= Material provided =
********************

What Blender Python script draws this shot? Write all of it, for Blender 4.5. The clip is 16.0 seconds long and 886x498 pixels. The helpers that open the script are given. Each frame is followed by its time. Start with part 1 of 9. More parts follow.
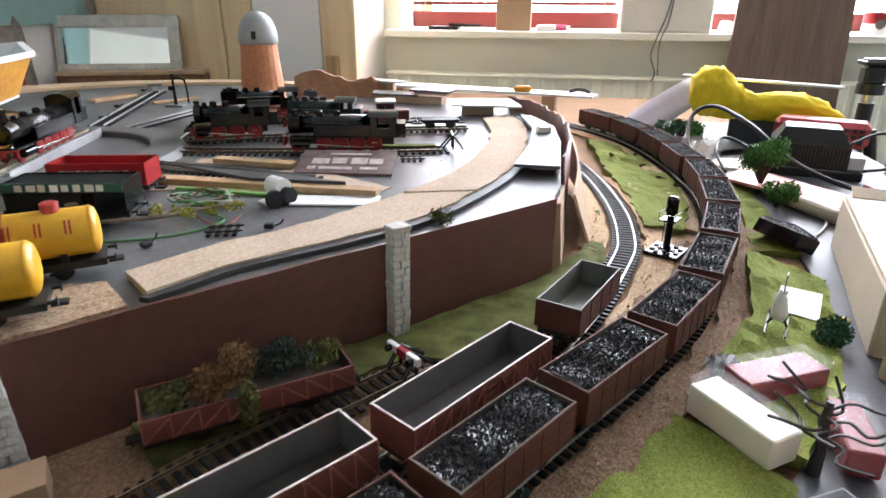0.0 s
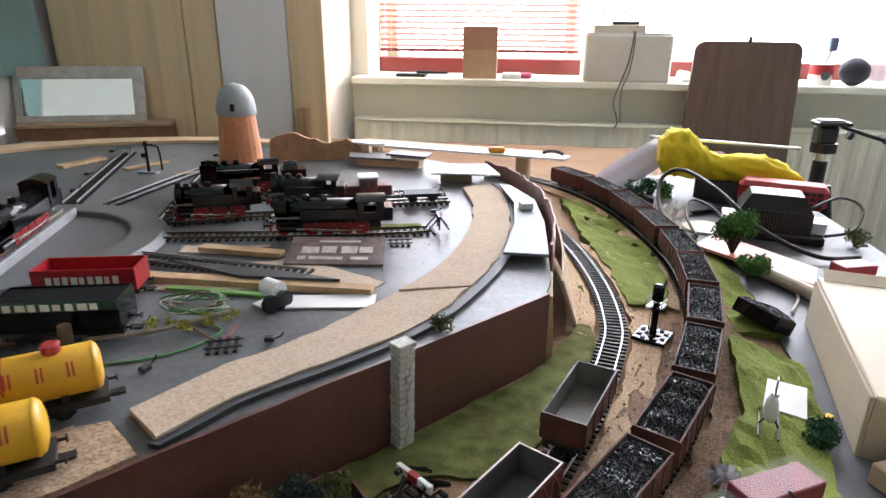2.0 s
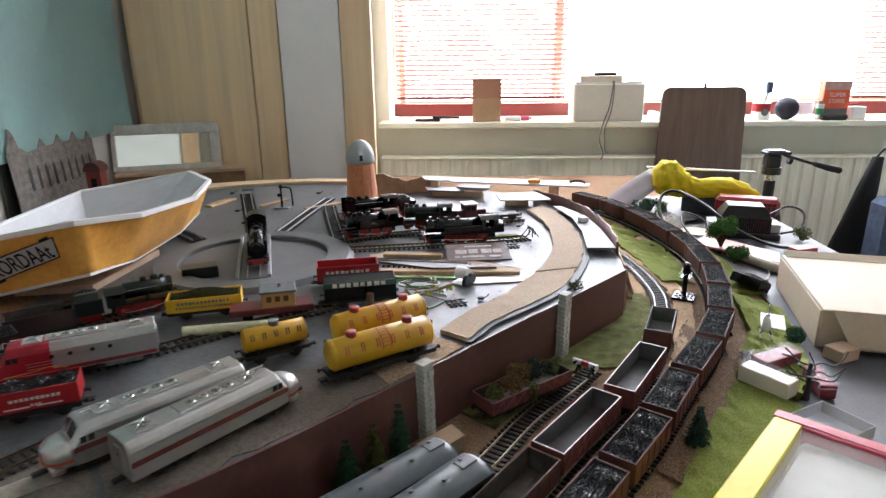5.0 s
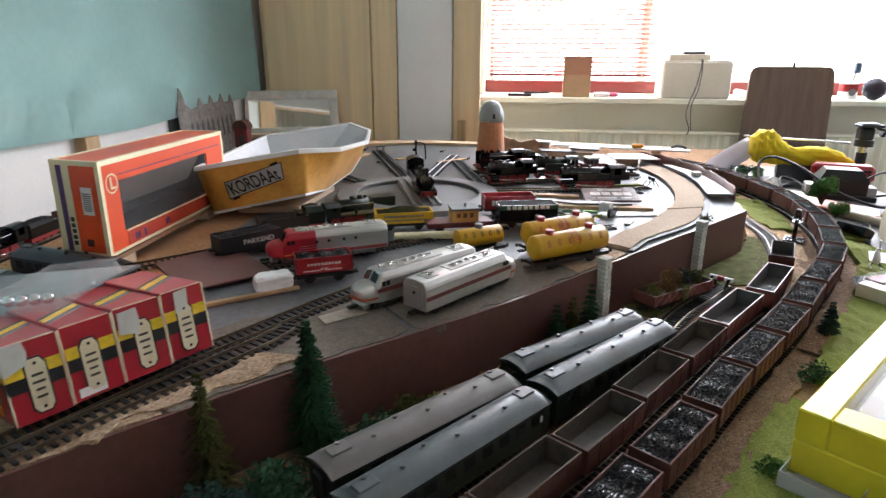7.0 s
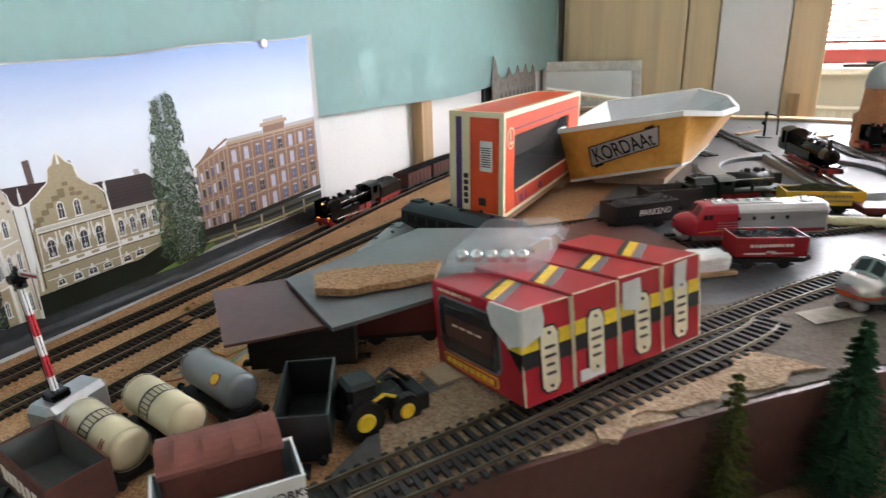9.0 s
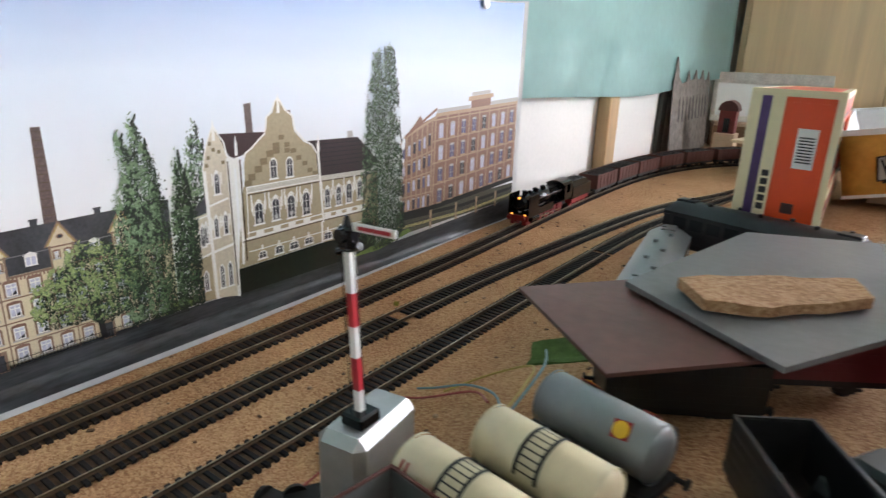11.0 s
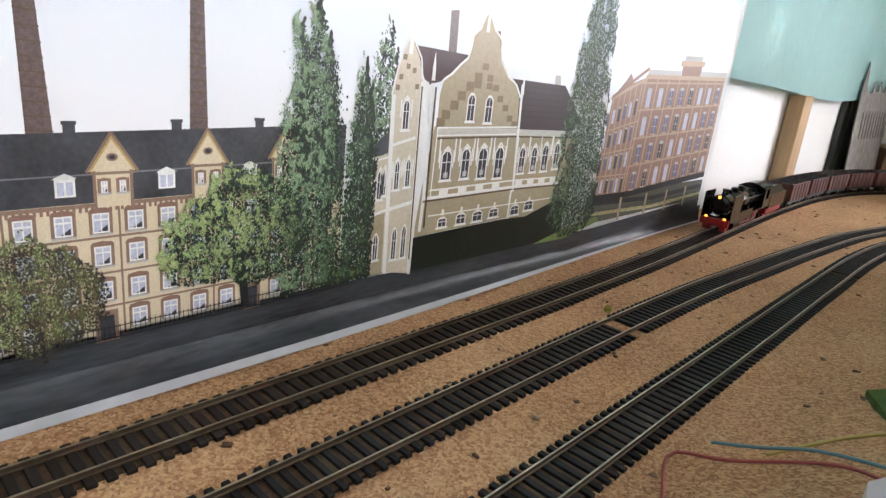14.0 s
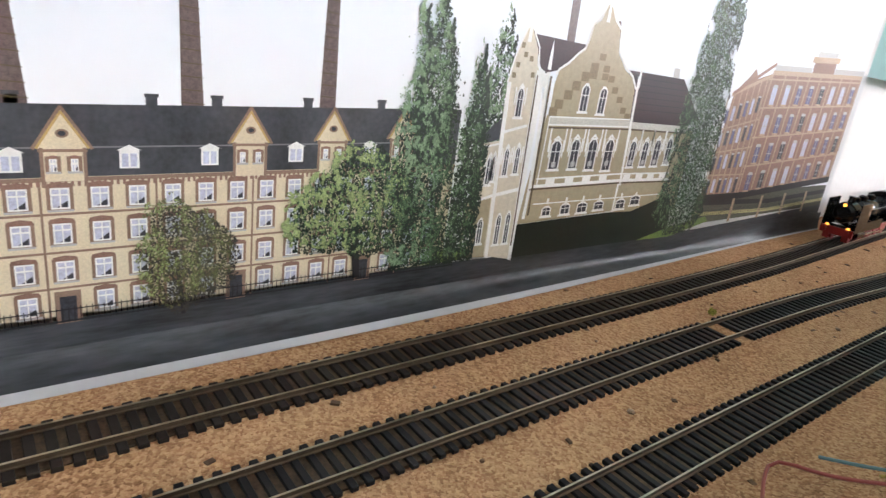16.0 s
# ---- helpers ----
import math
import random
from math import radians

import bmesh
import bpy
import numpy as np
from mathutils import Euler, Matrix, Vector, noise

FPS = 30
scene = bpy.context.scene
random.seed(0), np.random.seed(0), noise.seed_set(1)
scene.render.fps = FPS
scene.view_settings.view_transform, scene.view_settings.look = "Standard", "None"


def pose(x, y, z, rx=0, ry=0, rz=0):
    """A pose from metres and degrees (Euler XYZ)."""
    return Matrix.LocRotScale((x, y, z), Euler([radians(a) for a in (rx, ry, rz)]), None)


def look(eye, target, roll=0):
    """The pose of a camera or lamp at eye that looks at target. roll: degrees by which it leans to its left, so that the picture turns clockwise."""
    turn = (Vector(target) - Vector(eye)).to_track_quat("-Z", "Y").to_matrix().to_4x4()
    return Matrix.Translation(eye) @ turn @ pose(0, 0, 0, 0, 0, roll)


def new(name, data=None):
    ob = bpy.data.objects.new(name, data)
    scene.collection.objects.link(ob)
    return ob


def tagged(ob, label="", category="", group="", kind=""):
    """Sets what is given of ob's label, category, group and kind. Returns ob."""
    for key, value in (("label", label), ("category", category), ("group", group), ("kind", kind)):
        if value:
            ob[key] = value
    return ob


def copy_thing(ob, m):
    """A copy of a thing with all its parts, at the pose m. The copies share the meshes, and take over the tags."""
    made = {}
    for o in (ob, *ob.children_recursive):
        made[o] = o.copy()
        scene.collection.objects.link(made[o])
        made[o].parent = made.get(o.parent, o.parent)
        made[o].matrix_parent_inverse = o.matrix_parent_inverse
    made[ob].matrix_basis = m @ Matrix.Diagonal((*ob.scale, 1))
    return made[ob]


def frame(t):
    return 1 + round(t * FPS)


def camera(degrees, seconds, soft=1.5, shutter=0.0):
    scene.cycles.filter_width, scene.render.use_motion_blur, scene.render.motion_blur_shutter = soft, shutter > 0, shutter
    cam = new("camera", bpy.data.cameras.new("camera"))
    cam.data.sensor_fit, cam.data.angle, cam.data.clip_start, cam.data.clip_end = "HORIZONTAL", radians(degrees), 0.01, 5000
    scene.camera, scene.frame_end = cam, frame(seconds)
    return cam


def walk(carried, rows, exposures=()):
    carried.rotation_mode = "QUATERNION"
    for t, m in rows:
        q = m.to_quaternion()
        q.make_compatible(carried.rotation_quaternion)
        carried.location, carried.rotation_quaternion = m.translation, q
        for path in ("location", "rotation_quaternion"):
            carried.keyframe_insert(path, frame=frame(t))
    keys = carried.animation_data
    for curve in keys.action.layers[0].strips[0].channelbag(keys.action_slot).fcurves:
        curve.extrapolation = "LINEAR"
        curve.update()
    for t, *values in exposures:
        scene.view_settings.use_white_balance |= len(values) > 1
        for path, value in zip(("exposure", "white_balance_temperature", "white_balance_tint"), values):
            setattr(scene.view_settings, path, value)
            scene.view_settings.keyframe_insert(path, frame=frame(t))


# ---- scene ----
cam = camera(71.4, 16.0, soft=1.35, shutter=0.4)
PATH = [
    (0, (1.283, -0.292, 0.239), (0.923, 1.527, -0.512), 0.2),
    (0.5, (1.284, -0.275, 0.255), (0.994, 1.569, -0.464), 0.1),
    (1, (1.289, -0.255, 0.273), (1.045, 1.594, -0.45), 0.1),
    (1.5, (1.273, -0.255, 0.286), (1.02, 1.598, -0.423), -0.0),
    (2, (1.248, -0.278, 0.304), (1.009, 1.588, -0.376), 0.6),
    (2.5, (1.219, -0.324, 0.334), (1.073, 1.568, -0.297), 2.0),
    (3, (1.193, -0.378, 0.361), (1.125, 1.533, -0.224), 2.9),
    (3.2, (1.175, -0.402, 0.36), (1.119, 1.516, -0.203), 2.9),
    (5.3, (1.025, -0.662, 0.377), (0.926, 1.247, -0.213), -0.8),
    (5.5, (1.008, -0.679, 0.368), (0.908, 1.233, -0.21), -0.7),
    (6, (0.976, -0.728, 0.36), (0.827, 1.177, -0.231), -1.2),
    (6.5, (0.935, -0.784, 0.35), (0.728, 1.111, -0.254), -1.4),
    (7, (0.889, -0.831, 0.338), (0.653, 1.055, -0.285), 0.1),
    (7.5, (0.853, -0.837, 0.324), (0.537, 1.034, -0.307), 0.4),
    (8, (0.795, -0.826, 0.308), (0.231, 0.968, -0.372), -1.4),
    (8.5, (0.725, -0.808, 0.302), (-0.066, 0.896, -0.384), -2.4),
    (9, (0.655, -0.792, 0.29), (-0.246, 0.869, -0.366), -1.7),
    (9.5, (0.601, -0.787, 0.275), (-0.337, 0.855, -0.376), -0.4),
    (10, (0.556, -0.781, 0.263), (-0.421, 0.843, -0.375), 1.0),
    (10.2, (0.534, -0.779, 0.258), (-0.471, 0.83, -0.375), 1.3),
    (12.3, (0.31, -0.752, 0.182), (-0.888, 0.736, -0.41), 3.1),
    (12.5, (0.301, -0.747, 0.177), (-0.891, 0.747, -0.411), 3.6),
    (13, (0.285, -0.745, 0.166), (-0.948, 0.725, -0.401), 4.4),
    (13.5, (0.275, -0.743, 0.161), (-1.021, 0.674, -0.4), 5.1),
    (14, (0.271, -0.737, 0.155), (-1.018, 0.675, -0.431), 6.1),
    (14.5, (0.267, -0.735, 0.15), (-1.042, 0.646, -0.466), 6.3),
    (15, (0.268, -0.737, 0.15), (-1.102, 0.58, -0.474), 6.3),
    (15.5, (0.267, -0.745, 0.15), (-1.143, 0.523, -0.486), 6.9),
    (16, (0.272, -0.748, 0.154), (-1.198, 0.441, -0.499), 7.6),
]
EXPOSURES = [(0, 0.66, 6350, 11), (1.5, 0.42, 6350, 11), (2.5, 0.28, 6350, 11), (6, 0.34, 6450, 11), (8, 0.74, 6550, 11), (9, 0.90, 6600, 11), (10, 0.88, 6600, 11), (12.5, 1.03, 6550, 11), (16, 1.17, 6550, 11)]
walk(cam, [(t, look(eye, target, roll)) for t, eye, target, roll in PATH], EXPOSURES)

# ---------- light ----------
world = bpy.data.worlds.new("world")
scene.world = world
world.use_nodes = True
wn = world.node_tree.nodes
sky = wn.new("ShaderNodeTexSky")
sky.sky_type, sky.sun_disc = "NISHITA", False
sky.sun_elevation, sky.sun_rotation = radians(40), radians(20)
wn["Background"].inputs["Strength"].default_value = 0.12
world.node_tree.links.new(sky.outputs["Color"], wn["Background"].inputs["Color"])
sun = new("sun", bpy.data.lights.new("sun", "SUN"))
sun.data.energy, sun.data.angle, sun.data.color = 0.8, radians(12), (1, 0.96, 0.9)
sun.matrix_world = look((3.0, 4.5, 4.0), (1.2, 0.5, 0))
day = new("window_daylight", bpy.data.lights.new("window_daylight", "AREA"))
day.data.shape, day.data.size, day.data.size_y = "RECTANGLE", 2.3, 1.25
day.data.energy, day.data.color = 66, (0.87, 0.91, 1.0)
day.matrix_world = look((1.9, 2.12, 0.82), (1.9, 0.0, 0.62))

# ---------- materials ----------
MATS = {}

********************

= Written instruction =
Starting with the first line of the data above and ending with the line containing "made[o].matrix_parent_inverse = o.matrix_parent_inverse", please restate every line exactly, leaving images out.

= Response to this task =
What Blender Python script draws this shot? Write all of it, for Blender 4.5. The clip is 16.0 seconds long and 886x498 pixels. The helpers that open the script are given. Each frame is followed by its time. Start with part 1 of 9. More parts follow.
0.0 s
2.0 s
5.0 s
7.0 s
9.0 s
11.0 s
14.0 s
16.0 s
# ---- helpers ----
import math
import random
from math import radians

import bmesh
import bpy
import numpy as np
from mathutils import Euler, Matrix, Vector, noise

FPS = 30
scene = bpy.context.scene
random.seed(0), np.random.seed(0), noise.seed_set(1)
scene.render.fps = FPS
scene.view_settings.view_transform, scene.view_settings.look = "Standard", "None"


def pose(x, y, z, rx=0, ry=0, rz=0):
    """A pose from metres and degrees (Euler XYZ)."""
    return Matrix.LocRotScale((x, y, z), Euler([radians(a) for a in (rx, ry, rz)]), None)


def look(eye, target, roll=0):
    """The pose of a camera or lamp at eye that looks at target. roll: degrees by which it leans to its left, so that the picture turns clockwise."""
    turn = (Vector(target) - Vector(eye)).to_track_quat("-Z", "Y").to_matrix().to_4x4()
    return Matrix.Translation(eye) @ turn @ pose(0, 0, 0, 0, 0, roll)


def new(name, data=None):
    ob = bpy.data.objects.new(name, data)
    scene.collection.objects.link(ob)
    return ob


def tagged(ob, label="", category="", group="", kind=""):
    """Sets what is given of ob's label, category, group and kind. Returns ob."""
    for key, value in (("label", label), ("category", category), ("group", group), ("kind", kind)):
        if value:
            ob[key] = value
    return ob


def copy_thing(ob, m):
    """A copy of a thing with all its parts, at the pose m. The copies share the meshes, and take over the tags."""
    made = {}
    for o in (ob, *ob.children_recursive):
        made[o] = o.copy()
        scene.collection.objects.link(made[o])
        made[o].parent = made.get(o.parent, o.parent)
        made[o].matrix_parent_inverse = o.matrix_parent_inverse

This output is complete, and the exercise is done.